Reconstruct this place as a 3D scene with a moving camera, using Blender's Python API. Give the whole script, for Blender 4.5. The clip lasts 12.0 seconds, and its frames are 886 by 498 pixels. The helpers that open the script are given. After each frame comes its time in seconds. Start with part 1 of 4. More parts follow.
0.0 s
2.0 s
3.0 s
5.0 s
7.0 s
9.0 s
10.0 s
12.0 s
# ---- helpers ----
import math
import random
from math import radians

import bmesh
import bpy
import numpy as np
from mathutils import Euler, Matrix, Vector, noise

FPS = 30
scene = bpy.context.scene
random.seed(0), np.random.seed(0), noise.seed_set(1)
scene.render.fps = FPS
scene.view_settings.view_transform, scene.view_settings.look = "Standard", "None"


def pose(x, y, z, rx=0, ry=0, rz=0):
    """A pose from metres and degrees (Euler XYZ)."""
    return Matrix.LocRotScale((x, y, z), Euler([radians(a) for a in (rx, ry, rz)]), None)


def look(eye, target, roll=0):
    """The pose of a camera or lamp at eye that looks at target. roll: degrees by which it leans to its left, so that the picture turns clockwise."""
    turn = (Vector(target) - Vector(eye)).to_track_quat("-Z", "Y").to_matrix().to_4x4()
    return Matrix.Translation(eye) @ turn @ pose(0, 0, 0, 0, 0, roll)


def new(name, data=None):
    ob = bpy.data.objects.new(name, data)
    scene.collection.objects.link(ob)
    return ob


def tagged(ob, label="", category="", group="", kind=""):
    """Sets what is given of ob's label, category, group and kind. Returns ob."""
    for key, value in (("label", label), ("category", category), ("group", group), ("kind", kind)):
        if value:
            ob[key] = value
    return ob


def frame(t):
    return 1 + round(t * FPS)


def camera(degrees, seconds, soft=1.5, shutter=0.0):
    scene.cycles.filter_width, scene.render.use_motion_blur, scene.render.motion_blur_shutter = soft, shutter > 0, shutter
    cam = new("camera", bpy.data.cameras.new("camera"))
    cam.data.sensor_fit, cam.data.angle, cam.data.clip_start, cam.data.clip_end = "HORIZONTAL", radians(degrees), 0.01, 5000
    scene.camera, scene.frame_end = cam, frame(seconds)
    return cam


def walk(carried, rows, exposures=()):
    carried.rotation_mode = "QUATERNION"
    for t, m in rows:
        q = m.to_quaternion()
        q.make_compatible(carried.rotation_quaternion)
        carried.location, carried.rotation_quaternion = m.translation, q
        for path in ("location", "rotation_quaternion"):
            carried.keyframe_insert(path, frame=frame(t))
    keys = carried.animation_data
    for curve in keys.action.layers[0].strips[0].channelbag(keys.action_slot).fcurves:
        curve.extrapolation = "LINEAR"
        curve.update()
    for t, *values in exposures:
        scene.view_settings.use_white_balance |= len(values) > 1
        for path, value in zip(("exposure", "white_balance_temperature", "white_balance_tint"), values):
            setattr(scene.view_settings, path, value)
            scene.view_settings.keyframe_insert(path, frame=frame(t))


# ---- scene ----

* * * *

- Given problem
Restate word for word the lines from the one holding "curve.update()" to the end of the listing, both ends included, and nothing more.

- Correct result
        curve.update()
    for t, *values in exposures:
        scene.view_settings.use_white_balance |= len(values) > 1
        for path, value in zip(("exposure", "white_balance_temperature", "white_balance_tint"), values):
            setattr(scene.view_settings, path, value)
            scene.view_settings.keyframe_insert(path, frame=frame(t))


# ---- scene ----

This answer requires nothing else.